I will admit, as I get older I have realized that it is a bit harder at some points. Like how my brother was not there to share my wedding day with me, or how he will never meet my children. But I do my best to hold it together. I try to stay positive and make some good of it, like how my kids will NEVER have any bad or sour memories of my brother. Their memories will come from the stories I share with them. Letting them know how kick ass he was, and how I used to put a wad of gum in my lip and spit just like he did with his chewing tobacco. They will know the COOLEST uncle there is to know.

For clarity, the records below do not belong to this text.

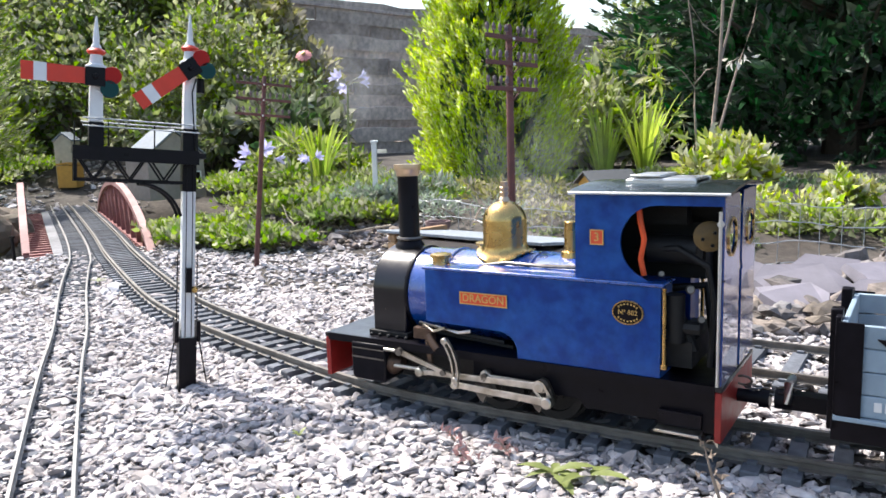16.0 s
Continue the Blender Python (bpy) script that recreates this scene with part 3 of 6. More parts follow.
        for sg in (1, -1):
            for i in range(7):
                a = radians(90 * sg + (i - 3) * 17)
                cx, cz = 0.0073 * math.cos(a), 0.0053 * math.sin(a)
                box(bm, cx - 0.0005, cx + 0.0005, min(s * 0.0011, s * 0.0013), max(s * 0.0011, s * 0.0013), cz - 0.0005, cz + 0.0005)
        part("lettering", bm, M["gold_letter"], ov)
    # cab
    cab = part("cab", box(bmesh.new(), -0.0890, -0.0875, -W, W, 0.1030, 0.1545), M["blue"], loco, "blue open-sided cab", 0.0003)
    for s in (-1, 1):
        y0, y1 = (-W - 0.0003, -W + 0.0012) if s < 0 else (W - 0.0012, W + 0.0003)
        n = 24
        # cut-out: round in front, running out to the rear post
        hole = [(q[0], q[1]) for q in arc(-0.0378, 0.1262, 0.0226, 90, 252, 14)]
        o = [(-0.003, 0.1488)] + hole + [(-0.0425, 0.1028), (-0.0890, 0.1028), (-0.0890, 0.1550), (-0.0005, 0.1550), (-0.0005, 0.1488)]
        sd = part("side_sheet", prism(bmesh.new(), o, y0, y1), M["blue"], cab, "blue cab side with rounded cut-out")
        bm = tube(bmesh.new(), [(-0.0025, s * (W + 0.0006), 0.0450), (-0.0025, s * (W + 0.0006), 0.146)], 0.0010, 8)
        tube(bm, [(-0.0025, s * (W + 0.0006), 0.139), (-0.0025, s * (W - 0.001), 0.139)], 0.002, 8)
        part("handrail", bm, M["silver"], cab, "bright steel cab handrail")
        bm = tube(bmesh.new(), [(-0.0335, s * (W - 0.0005), 0.052), (-0.0335, s * (W - 0.0005), 0.1000)], 0.0012, 8)
        tube(bm, [(-0.0335, s * (W - 0.0005), 0.0510), (-0.0335, s * (W - 0.0005), 0.0540)], 0.0022, 8)
        part("handrail", bm, M["brass"], cab, "brass cab handrail")
        bm = bmesh.new()
        box(bm, -0.0787, -0.0707, s * (W + 0.0008) - 0.0005, s * (W + 0.0008) + 0.0005, 0.1245, 0.1332)
        pl = part("number_plate", bm, M["plate_red"], cab, "small red plate with a gilt number", 0.0002)
        bm = plate_with_hole(bmesh.new(), [(-0.0790, 0.1242), (-0.0704, 0.1242), (-0.0704, 0.1335), (-0.0790, 0.1335)], [(-0.0784, 0.1248), (-0.0710, 0.1248), (-0.0710, 0.1329), (-0.0784, 0.1329)], s * (W + 0.0012) - 0.0004, s * (W + 0.0012) + 0.0004)
        part("plate_rim", bm, M["gold_letter"], pl)
        lettering("3", 0.0075, M["gold_letter"], pl, Matrix.Translation((-0.0747, s * (W + 0.0014), 0.1288)) @ (pose(0, 0, 0, 90, 0, 0) if s < 0 else pose(0, 0, 0, 90, 0, 180)))
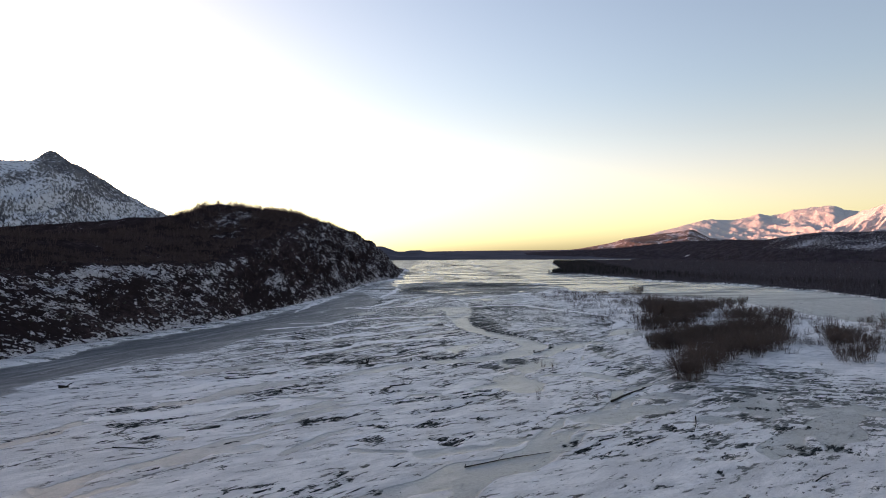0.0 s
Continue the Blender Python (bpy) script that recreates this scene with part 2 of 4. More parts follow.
    grey_c = m.mix(m.ramp(grain, 0.54, 0.62, 0.0, 0.6), grey_c, (0.05, 0.055, 0.055))
    snow_c = m.mix(grey, snow_c, grey_c)
    ice_c = m.mix(m.ramp(grain, 0.35, 0.65), (0.26, 0.265, 0.27), (0.36, 0.36, 0.365))
    ice_c = m.mix(m.ramp(drift, 0.52, 0.64, 0.0, 0.5), ice_c, (0.56, 0.55, 0.55))
    veins = m.noise(1.0, 7, 0.66, m.scaled((0.03, 0.75, 0.5), 101))
    ice_c = m.mix(m.math("MULTIPLY", far, m.ramp(veins, 0.52, 0.60, 0.0, 0.55)), ice_c, (0.66, 0.65, 0.65))
    ice_c = m.mix(m.math("MULTIPLY", far, m.ramp(veins, 0.42, 0.36, 0.0, 0.5)), ice_c, (0.14, 0.145, 0.15))
    deep_c = m.mix(m.ramp(fine, 0.42, 0.60), (0.060, 0.066, 0.072), (0.15, 0.158, 0.172))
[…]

I’m writing to tell you this. It is hard. Excruciatingly hard. But only for a while. I hurt at times still, especially on the important days. But I lead a very normal life, as does my family. Of course my mom still breaks down, but that’s normal. Our daily lives now consist of cleaning, homework, cussing at the alarm clock on Mondays, and playing on the weekends! We have fun! I don’t know what you believe, whether it’s God, luck, karma, or nothing at all, but for me, I have been blessed. Blessed by the grace of God with a beautiful family, loving husband, and two wonderful pooches! Although this life threw a HUGE curveball by taking my brother, myself, along with my family are happy. I now choose to believe he is at peace, and that helps me get through. It helps my family get through. Our puzzle is not perfect, but we made it fit. And we love it. We are thankful for what we DO have and we will forever be grateful. Life isn’t always fair, and we know that first hand. But we remember the good with the bad, and for that, we are happy.